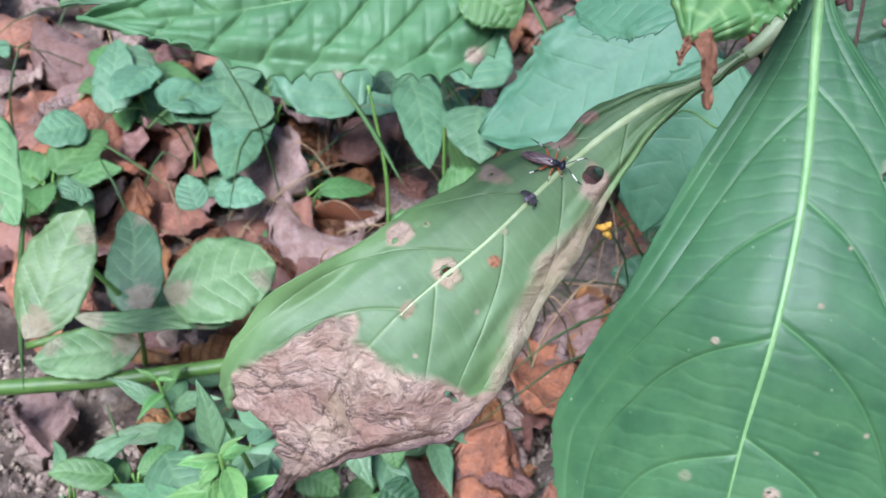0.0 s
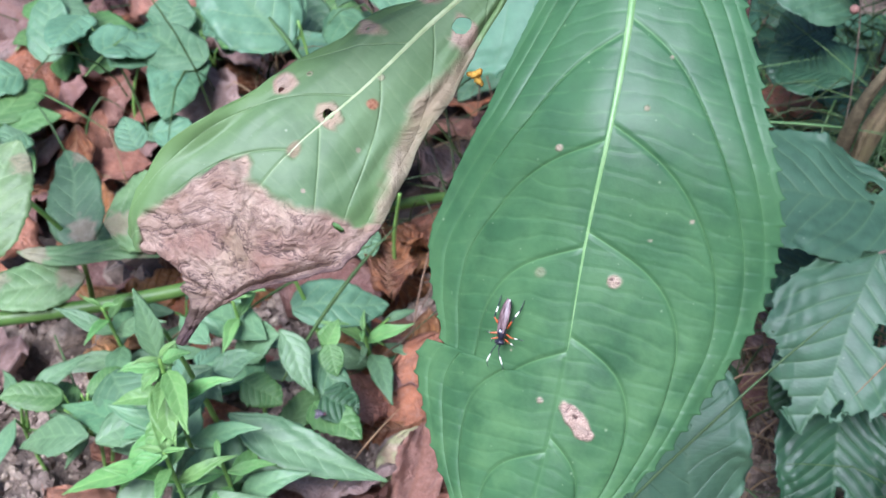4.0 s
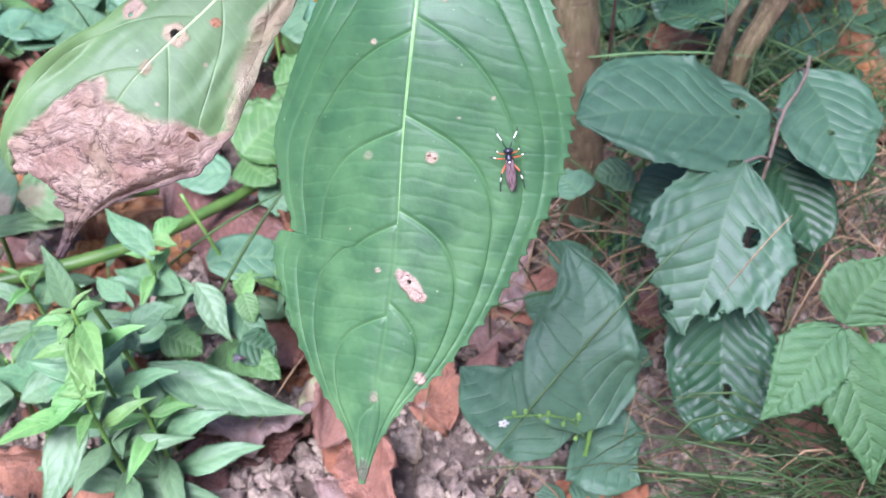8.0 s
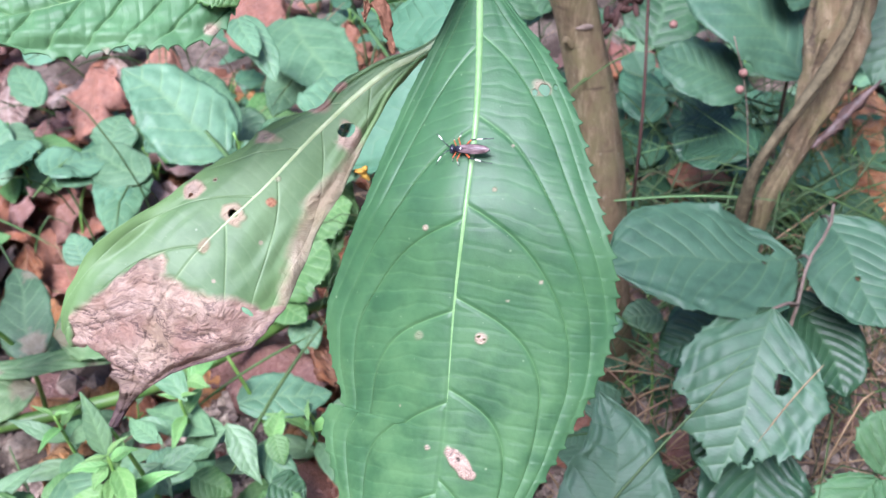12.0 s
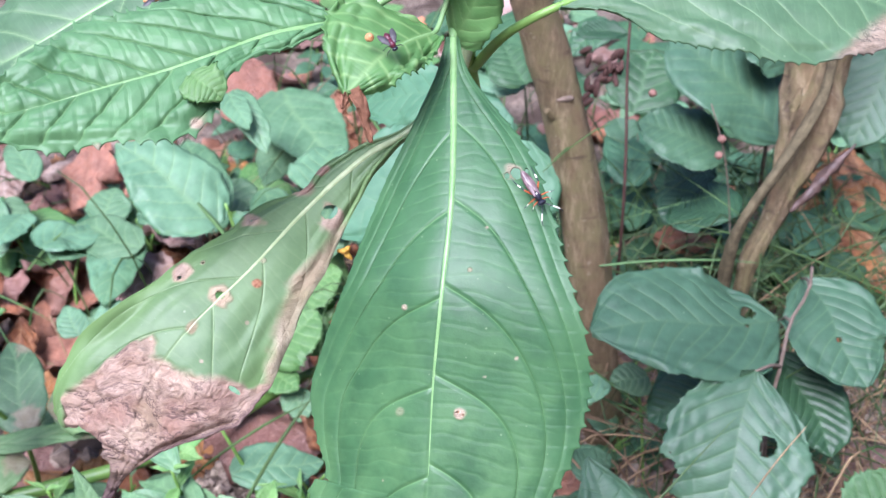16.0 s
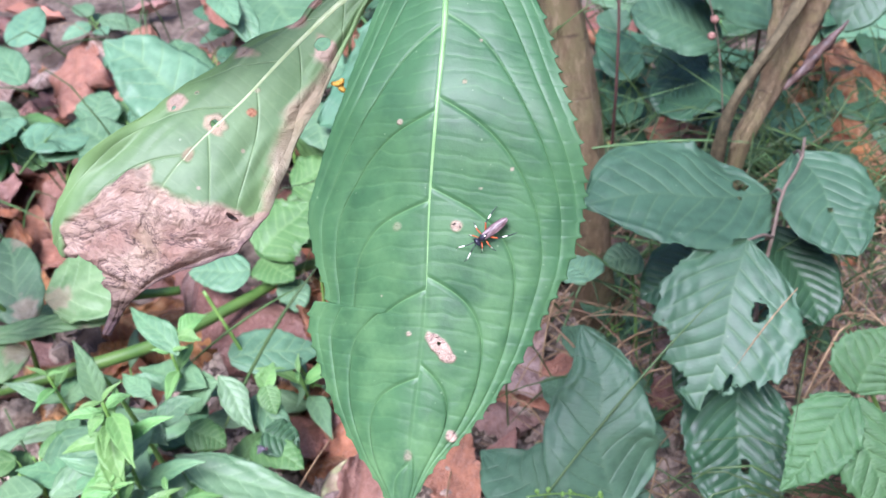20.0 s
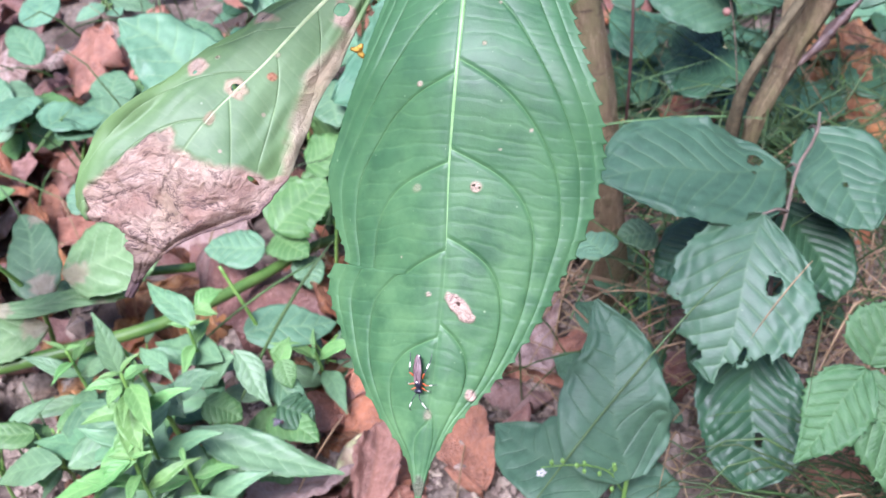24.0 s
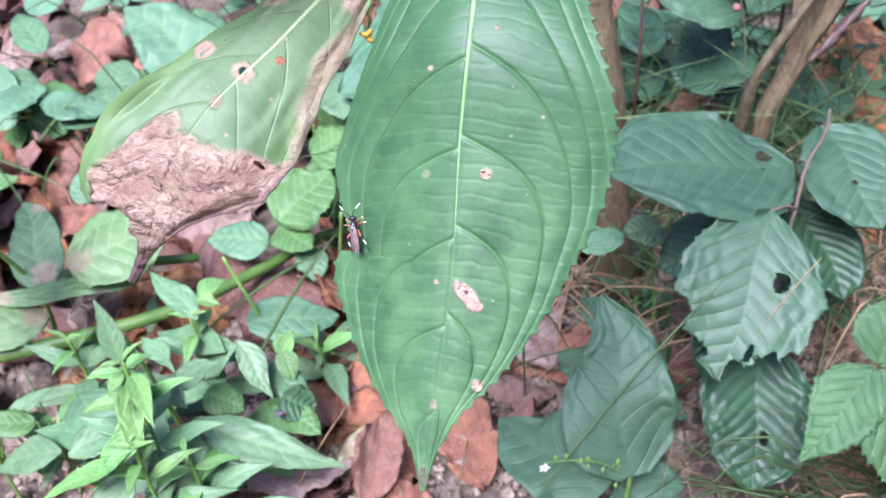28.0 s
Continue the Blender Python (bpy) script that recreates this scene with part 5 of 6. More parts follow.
grass_blade((0.2511, 0.5711, 0.0500), (0.3214, 0.6004, 0.0800), 0.001, STRAW)
grass_blade((0.2816, 0.5562, 0.0500), (0.3189, 0.5471, 0.0800), 0.0016, STRAW)
grass_blade((0.3367, 0.5240, 0.1000), (0.3652, 0.5066, 0.0500), 0.0022, STRAW)
grass_blade((0.3346, 0.5198, 0.0700), (0.3560, 0.5240, 0.0500), 0.0016, STRAW)


def crossing_blades():
    """Single blades and dry stalks that cross one another at the feet of the saplings."""
    rng = random.Random(77)
    for k in range(44):
        x, y = rng.uniform(0.15, 0.42), rng.uniform(0.34, 0.5)
        a = rng.uniform(-0.55, 0.55) + (0 if rng.random() < 0.75 else 1.2)
        reach = rng.uniform(0.08, 0.2)
        z = rng.uniform(0.03, 0.11)
        d = 1 if rng.random() < 0.5 else -1
        grass_blade((x - d * reach / 2, y - 0.4 * reach * math.sin(a), max(0.0, z - 0.04)), (x + d * reach / 2 * math.cos(a), y + 0.4 * reach * math.sin(a), z + reach * 0.35 * rng.random()), rng.uniform(0.0012, 0.0024), STRAW if k % 4 == 0 else GRASS_ONE)


crossing_blades()


def tuft(name, label, count, centre, spread, length, width, material, seed, lean=(0, 0), flat=0.6):
    rng = np.random.default_rng(seed)
    verts, faces, base = [], [], 0
    for k in range(count):
        x, y = centre[0] + rng.normal() * spread[0], centre[1] + rng.normal() * spread[1]
        L = length * rng.uniform(0.5, 1.2)
        a = rng.uniform(0, 2 * np.pi)
        d = np.array([np.cos(a) + lean[0], np.sin(a) + lean[1], 0.0])
        d /= np.linalg.norm(d) + 1e-6
        z0 = height_at(x, y) - 0.002
        out = L * rng.uniform(flat * 0.5, flat * 1.3)
        h = math.sqrt(max(L * L - out * out, 0.04 * L * L))
        p = np.array([x, y, z0])
        v, f = strip([p, p + d * out * 0.3 + (0, 0, h * 0.62), p + d * out * 0.7 + (0, 0, h * 0.85), p + d * out * 1.15 + (0, 0, h * rng.uniform(0.45, 0.85))], width * rng.uniform(0.6, 1.3), 9)
        verts.append(v)
        faces += [tuple(i + base for i in q) for q in f]
        base += len(v)
    tagged(new(name, to_mesh(name, np.concatenate(verts), faces, material)), label, "grass", kind="stuff")


tuft("grass_tuft", "dense tuft of narrow green sedge on the soil", 300, (0.315, 0.195), (0.045, 0.018), 0.13, 0.0010, GRASS, 3, (-2.2, 0.1), 0.93)
tuft("grass_tuft", "fine green grass round the sapling feet", 460, (0.32, 0.46), (0.12, 0.08), 0.17, 0.0013, GRASS, 5, (-0.2, -0.1), 0.75)
tuft("grass_tuft", "fine green grass behind the saplings", 140, (0.15, 0.75), (0.3, 0.12), 0.17, 0.0018, GRASS, 6, (0, -0.1), 0.7)
tuft("straw_tangle", "tangle of dry straw-coloured grass on the ground", 480, (0.26, 0.37), (0.09, 0.1), 0.1, 0.0012, STRAW, 7, (0, 0), 0.95)
tuft("straw_tangle", "dry grass stalks in the leaf litter", 200, (0.0, 0.62), (0.2, 0.12), 0.11, 0.0011, STRAW, 9, (0, 0), 0.95)

fallen = thing("fallen_balsam", "fallen balsam, its thick green stem lying over the soil", "plant")
part("stem", trunk_mesh("stem", [(-0.36, 0.375, 0.035), (-0.2233, 0.3755, 0.045), (-0.1596, 0.3803, 0.05), (-0.1045, 0.3951, 0.05), (-0.0552, 0.4304, 0.045), (-0.0154, 0.4658, 0.04), (0.05, 0.51, 0.02)], (0.0044, 0.0043, 0.0038, 0.0032), THICK_STEM, 0.04, 14, 60, 3), fallen)
part("side_stem", tube("side_stem", [(-0.24, 0.40, 0.05), (-0.18, 0.41, 0.062), (-0.13, 0.425, 0.066), (-0.09, 0.44, 0.055)], (0.0022, 0.003, 0.0032, 0.003), THICK_STEM, 10, 24), fallen)

seed_stalk = thing("seed_stalk", "dark dry stalk with brown seed heads", "plant")
part("stalk", tube("stalk", [(0.192, 0.47, 0.0), (0.1944, 0.4535, 0.1914), (0.2004, 0.4778, 0.2308), (0.2076, 0.4985, 0.2644), (0.214, 0.51, 0.31)], (0.0012, 0.001, 0.0008), SEED, 7, 24), seed_stalk)
for k in range(26):
    rng = random.Random(k)
    a, b = rng.random(), rng.random()
    c = vec((0.2048, 0.4826, 0.2390)) + a * (1 - 0.5 * b) * (vec((0.1767, 0.4860, 0.2407)) - vec((0.2048, 0.4826, 0.2390))) + b * (vec((0.1863, 0.4678, 0.2132)) - vec((0.2048, 0.4826, 0.2390))) * (0.4 + 0.6 * a)
    part("seed_head", ball("seed_head", c + vec((0, 0.004 * rng.uniform(-1, 1), 0)), (0.002, 0.0022, 0.0048), SEED, Euler((rng.random() * 3, rng.random(), 0)).to_matrix(), 8, 6), seed_stalk)
knotgrass = thing("budded_stalk", "thin stalk with small round pinkish-brown buds", "plant")
part("stalk", tube("stalk", [(0.27, 0.46, 0.0), (0.262, 0.45, 0.13), (0.2507, 0.4486, 0.1912), (0.243, 0.45, 0.215)], (0.0005, 0.0004), TWIG, 6, 20), knotgrass)
for c in ((0.2507, 0.4486, 0.1922), (0.2481, 0.4443, 0.1839), (0.2194, 0.4862, 0.2089)):
    part("bud", ball("bud", c, (0.0026, 0.0026, 0.0025), BUD), knotgrass)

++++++

Reproduce all of the data exactly; the pictures do not belong in the copy.

→ **RESPONSE FOR THIS EXERCISE**
0.0 s
4.0 s
8.0 s
12.0 s
16.0 s
20.0 s
24.0 s
28.0 s
Continue the Blender Python (bpy) script that recreates this scene with part 5 of 6. More parts follow.
grass_blade((0.2511, 0.5711, 0.0500), (0.3214, 0.6004, 0.0800), 0.001, STRAW)
grass_blade((0.2816, 0.5562, 0.0500), (0.3189, 0.5471, 0.0800), 0.0016, STRAW)
grass_blade((0.3367, 0.5240, 0.1000), (0.3652, 0.5066, 0.0500), 0.0022, STRAW)
grass_blade((0.3346, 0.5198, 0.0700), (0.3560, 0.5240, 0.0500), 0.0016, STRAW)


def crossing_blades():
    """Single blades and dry stalks that cross one another at the feet of the saplings."""
    rng = random.Random(77)
    for k in range(44):
        x, y = rng.uniform(0.15, 0.42), rng.uniform(0.34, 0.5)
        a = rng.uniform(-0.55, 0.55) + (0 if rng.random() < 0.75 else 1.2)
        reach = rng.uniform(0.08, 0.2)
        z = rng.uniform(0.03, 0.11)
        d = 1 if rng.random() < 0.5 else -1
        grass_blade((x - d * reach / 2, y - 0.4 * reach * math.sin(a), max(0.0, z - 0.04)), (x + d * reach / 2 * math.cos(a), y + 0.4 * reach * math.sin(a), z + reach * 0.35 * rng.random()), rng.uniform(0.0012, 0.0024), STRAW if k % 4 == 0 else GRASS_ONE)


crossing_blades()


def tuft(name, label, count, centre, spread, length, width, material, seed, lean=(0, 0), flat=0.6):
    rng = np.random.default_rng(seed)
    verts, faces, base = [], [], 0
    for k in range(count):
        x, y = centre[0] + rng.normal() * spread[0], centre[1] + rng.normal() * spread[1]
        L = length * rng.uniform(0.5, 1.2)
        a = rng.uniform(0, 2 * np.pi)
        d = np.array([np.cos(a) + lean[0], np.sin(a) + lean[1], 0.0])
        d /= np.linalg.norm(d) + 1e-6
        z0 = height_at(x, y) - 0.002
        out = L * rng.uniform(flat * 0.5, flat * 1.3)
        h = math.sqrt(max(L * L - out * out, 0.04 * L * L))
        p = np.array([x, y, z0])
        v, f = strip([p, p + d * out * 0.3 + (0, 0, h * 0.62), p + d * out * 0.7 + (0, 0, h * 0.85), p + d * out * 1.15 + (0, 0, h * rng.uniform(0.45, 0.85))], width * rng.uniform(0.6, 1.3), 9)
        verts.append(v)
        faces += [tuple(i + base for i in q) for q in f]
        base += len(v)
    tagged(new(name, to_mesh(name, np.concatenate(verts), faces, material)), label, "grass", kind="stuff")


tuft("grass_tuft", "dense tuft of narrow green sedge on the soil", 300, (0.315, 0.195), (0.045, 0.018), 0.13, 0.0010, GRASS, 3, (-2.2, 0.1), 0.93)
tuft("grass_tuft", "fine green grass round the sapling feet", 460, (0.32, 0.46), (0.12, 0.08), 0.17, 0.0013, GRASS, 5, (-0.2, -0.1), 0.75)
tuft("grass_tuft", "fine green grass behind the saplings", 140, (0.15, 0.75), (0.3, 0.12), 0.17, 0.0018, GRASS, 6, (0, -0.1), 0.7)
tuft("straw_tangle", "tangle of dry straw-coloured grass on the ground", 480, (0.26, 0.37), (0.09, 0.1), 0.1, 0.0012, STRAW, 7, (0, 0), 0.95)
tuft("straw_tangle", "dry grass stalks in the leaf litter", 200, (0.0, 0.62), (0.2, 0.12), 0.11, 0.0011, STRAW, 9, (0, 0), 0.95)

fallen = thing("fallen_balsam", "fallen balsam, its thick green stem lying over the soil", "plant")
part("stem", trunk_mesh("stem", [(-0.36, 0.375, 0.035), (-0.2233, 0.3755, 0.045), (-0.1596, 0.3803, 0.05), (-0.1045, 0.3951, 0.05), (-0.0552, 0.4304, 0.045), (-0.0154, 0.4658, 0.04), (0.05, 0.51, 0.02)], (0.0044, 0.0043, 0.0038, 0.0032), THICK_STEM, 0.04, 14, 60, 3), fallen)
part("side_stem", tube("side_stem", [(-0.24, 0.40, 0.05), (-0.18, 0.41, 0.062), (-0.13, 0.425, 0.066), (-0.09, 0.44, 0.055)], (0.0022, 0.003, 0.0032, 0.003), THICK_STEM, 10, 24), fallen)

seed_stalk = thing("seed_stalk", "dark dry stalk with brown seed heads", "plant")
part("stalk", tube("stalk", [(0.192, 0.47, 0.0), (0.1944, 0.4535, 0.1914), (0.2004, 0.4778, 0.2308), (0.2076, 0.4985, 0.2644), (0.214, 0.51, 0.31)], (0.0012, 0.001, 0.0008), SEED, 7, 24), seed_stalk)
for k in range(26):
    rng = random.Random(k)
    a, b = rng.random(), rng.random()
    c = vec((0.2048, 0.4826, 0.2390)) + a * (1 - 0.5 * b) * (vec((0.1767, 0.4860, 0.2407)) - vec((0.2048, 0.4826, 0.2390))) + b * (vec((0.1863, 0.4678, 0.2132)) - vec((0.2048, 0.4826, 0.2390))) * (0.4 + 0.6 * a)
    part("seed_head", ball("seed_head", c + vec((0, 0.004 * rng.uniform(-1, 1), 0)), (0.002, 0.0022, 0.0048), SEED, Euler((rng.random() * 3, rng.random(), 0)).to_matrix(), 8, 6), seed_stalk)
knotgrass = thing("budded_stalk", "thin stalk with small round pinkish-brown buds", "plant")
part("stalk", tube("stalk", [(0.27, 0.46, 0.0), (0.262, 0.45, 0.13), (0.2507, 0.4486, 0.1912), (0.243, 0.45, 0.215)], (0.0005, 0.0004), TWIG, 6, 20), knotgrass)
for c in ((0.2507, 0.4486, 0.1922), (0.2481, 0.4443, 0.1839), (0.2194, 0.4862, 0.2089)):
    part("bud", ball("bud", c, (0.0026, 0.0026, 0.0025), BUD), knotgrass)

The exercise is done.